Upon their arrival back to the hospital, Takuma suffered another heart attack, and despite the doctor's best efforts, he died. Mayu went to the roof and opened his letter, which told everyone to be happy when he was gone. The film ended with Mayu borrowing the urn containing Takuma's ashes and going to a church for a "wedding," thus fulfilling their promise when they were young.

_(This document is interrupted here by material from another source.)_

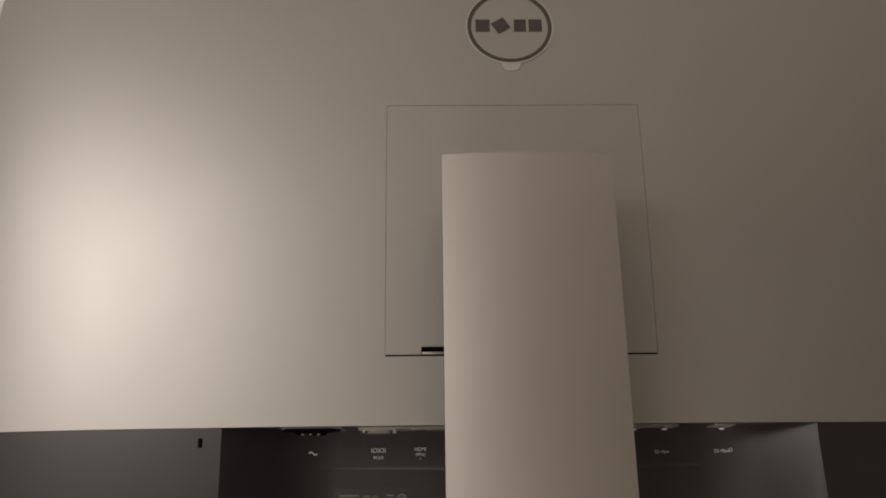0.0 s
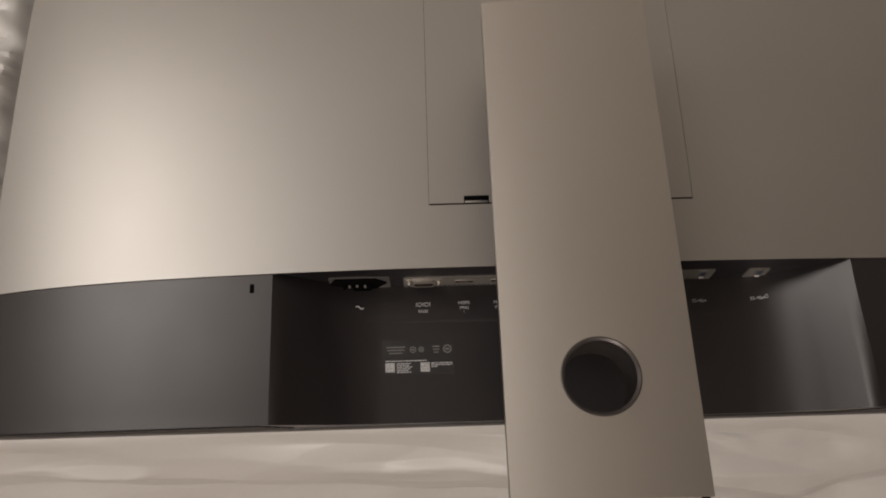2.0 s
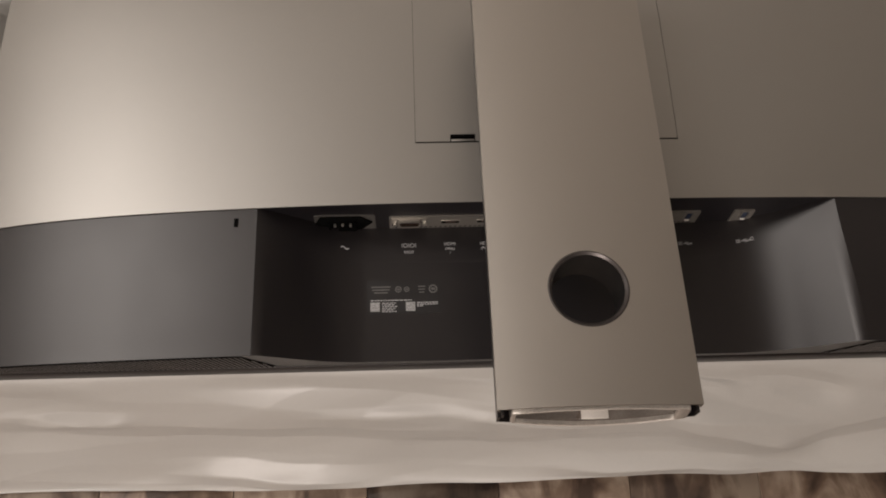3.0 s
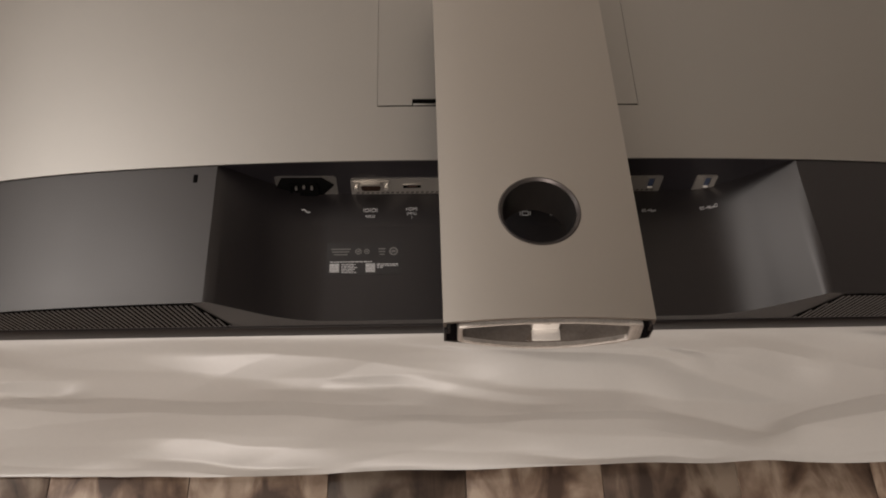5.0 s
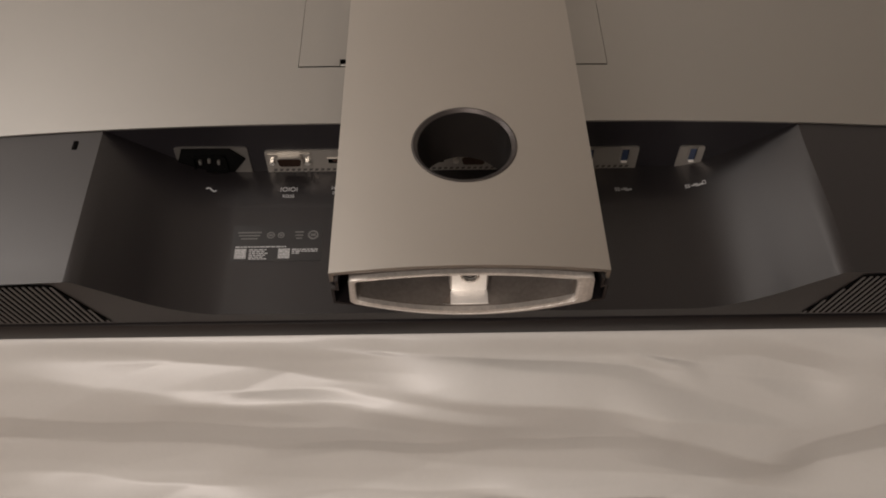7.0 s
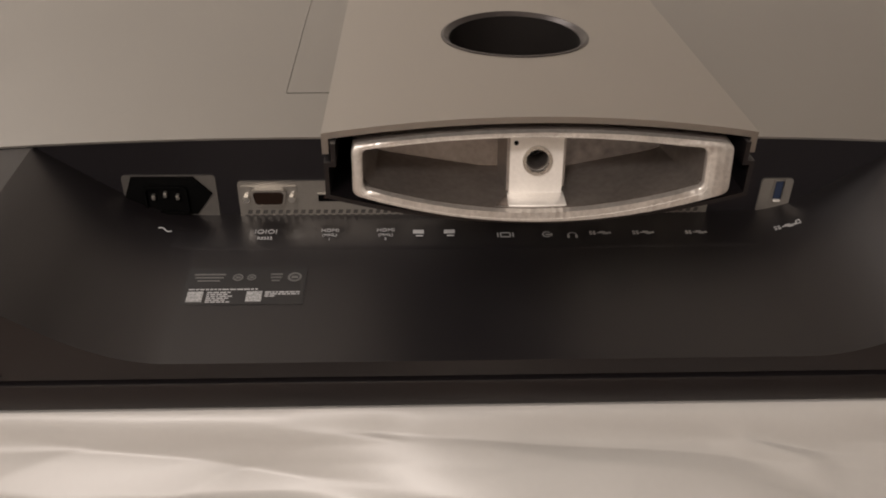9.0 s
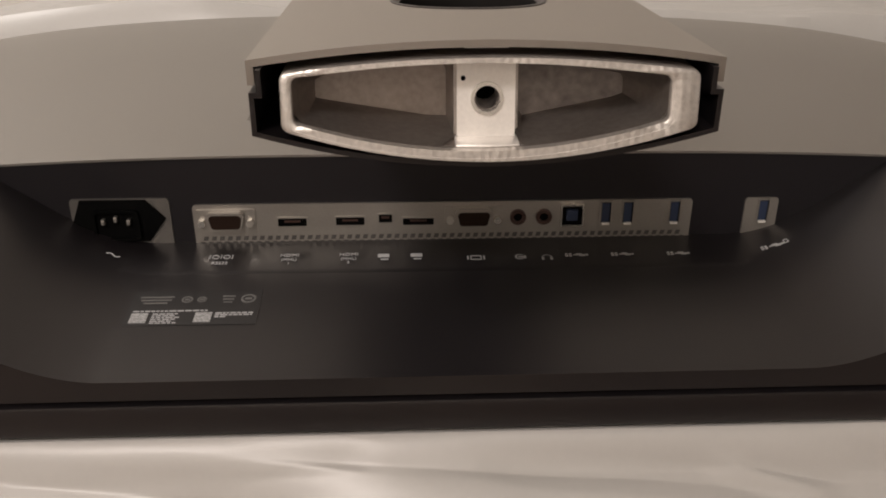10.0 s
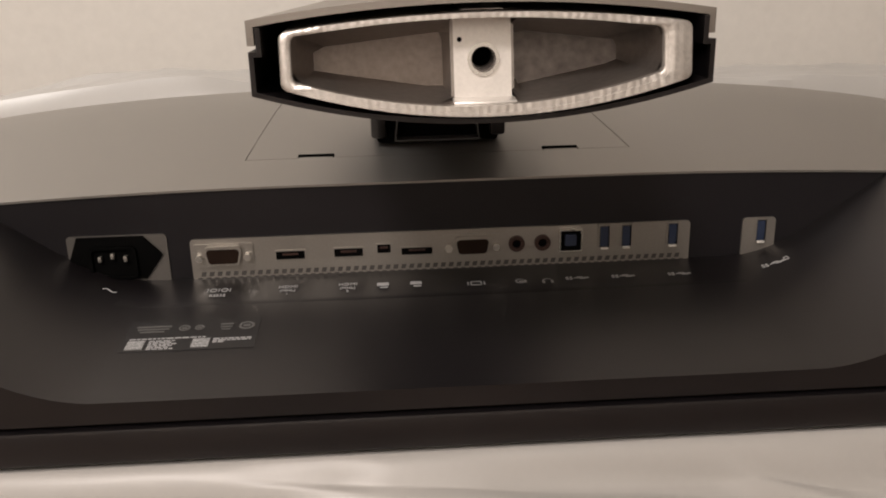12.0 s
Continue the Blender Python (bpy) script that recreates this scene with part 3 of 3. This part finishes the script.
vents = part("vent_grid", bm, RING, strip, "rows of tiny vent holes")
vents["kind"] = "stuff"

# power inlet
inlet = mpart("power_inlet", prism(rounded(-0.1960, -0.1450, 0.0160, 0.0450, 0.002), "y", WALL, WALL - 0.0010), SHADED_PLATE, label="metal plate darkened for shade, with a black power inlet")
body_pts = [(-0.1955, 0.0320), (-0.1905, 0.0445), (-0.1570, 0.0445), (-0.1475, 0.0340), (-0.1570, 0.0212), (-0.1955, 0.0212)]
part("inlet_body", prism(body_pts, "y", WALL, WALL - 0.0026, bevel=0.0005), DARK, inlet, "black plastic inlet body")
part("inlet_rim", loop_wall(rounded(-0.1845, -0.1605, 0.0225, 0.0400, 0.003), rounded(-0.1830, -0.1620, 0.0240, 0.0385, 0.0022), "y", WALL - 0.0026, WALL - 0.0048), DARK, inlet)
part("inlet_well", prism(rounded(-0.1830, -0.1620, 0.0240, 0.0385, 0.0022), "y", WALL - 0.0020, WALL - 0.0028), DARK, inlet)
for x, z in ((-0.1790, 0.0335), (-0.1725, 0.0350), (-0.1660, 0.0335)):
    part("pin", box(x - 0.0009, x + 0.0009, WALL - 0.0054, WALL - 0.0026, z - 0.0015, z + 0.0015, 0.0003), NICKEL, inlet, "flat bright metal pin")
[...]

The ending scene is a flashback of the first time they met at the hospital when they were eight.

==Cast==
- Mao Inoue played Mayu Taneda, the daughter of Takuma's doctor, Dr. Takahito Taneda
- Masaki Okada as Takuma Kakunouchi, who is suffering from heart disease
- Tetta Sugimoto as Minoru Kakinouchi, Takuma's father
- Yoko Moriguchi as Ryoko Kakinouchi, Takuma's mother
- Natsuki Harada as Teru Uehara, a fellow patient with the same disease as Takuma; she became friends with the 2 kids during one of Takuma's stays in the hospital
- Yoshihiko Hosoda as Kou Suzuya
- Keiko Horiuchi as Yoshimi Suzuya, Kou's mother
- Yuki Terada as Yoko Tamura, Sae's roommate and friend in high school
- Masataka Kubota as Ritsu Sugiyama, Takuma's roommate in high school
- Gaku Yamamoto as Ryujo Suzuya, Kou's grandfather
- Toru Nakamura as Dr. Takahito Taneda, Mayu's father and Takuma's doctor
- Sea Kumada as the young Mayu Taneda
- Kaito Kobayashi as the young Takuma Kakunouchi.

==Production==

===Development===
The live-action film adaptation of the manga was first announced on 1 December 2008. The film was directed by the director Shinjo Takehiko, the director of Tada, Kimi o Aishiteru.

===Pre-production===
Mao Inoue, who previously played the lead Makino Tsukushi in Hana Yori Dango, was chosen to play Mayu in this film, starring alongside actor Okada Masaki.

===Filming===
The filming of the film started in March 2009, once lead actress Mao Inoue had graduated from Meiji University.

===Post-production===
The film's 90 second trailer was first posted on the film's official website on 1 September 2009.

===Theme song===
The theme song for this film is I Will Fall in Love with You (僕は君に恋をする, Boku wa kimi ni koi o suru). It was sung by Japanese pop singer Ken Hirai, and was produced by DefStar Records.

==Release==

===Cinema===
I Give My First Love to You was first released in Japan on 24 October 2009. It was then released in Taiwan under the name of (獻給你，我的初戀) on 10 April 2010, and in South Korea on 5 August 2010 (as 내 첫사랑을 너에게 바친다) Within South-East Asia, the film was released in Thailand on 24 December 2009 as (เพราะหัวใจบอกรักได้ครั้งเดียว) and in Singapore on 20 October 2010.

===Home video===
The home video for I Give My First Love to You was released on 21 April 2010 in Blu-ray and DVD Region 2 formats.

==Reception==

===Critical reception===
Pick 'n' Mix Flix describes the film as "a good old-fashioned tear-jerker that may appeal more to twenty-somethings but still was powerful enough to bring some moisture to my old eyes." and gave it a rating of 7 out of 10.

===Box office===
In Japan, this film debuted on 302 screens and earned $3.07 million, making it the highest-grossing film in Japan and 20th highest internationally that week. According to the Motion Picture Producers Association of Japan, I Give My First Love to You was the 17th highest grossing Japanese film of 2009 with a total gross of 2.15 billion yen.

===Accolades===
Masaki Okada won the award of the Newcomer of the Year at the 2010 Japanese Academy Awards for his role in I Give My First Love to You, Honokaa Boy, and A Pierrot. He was also the "Best Newcomer" at the 22nd Nikkan Sports Film Awards.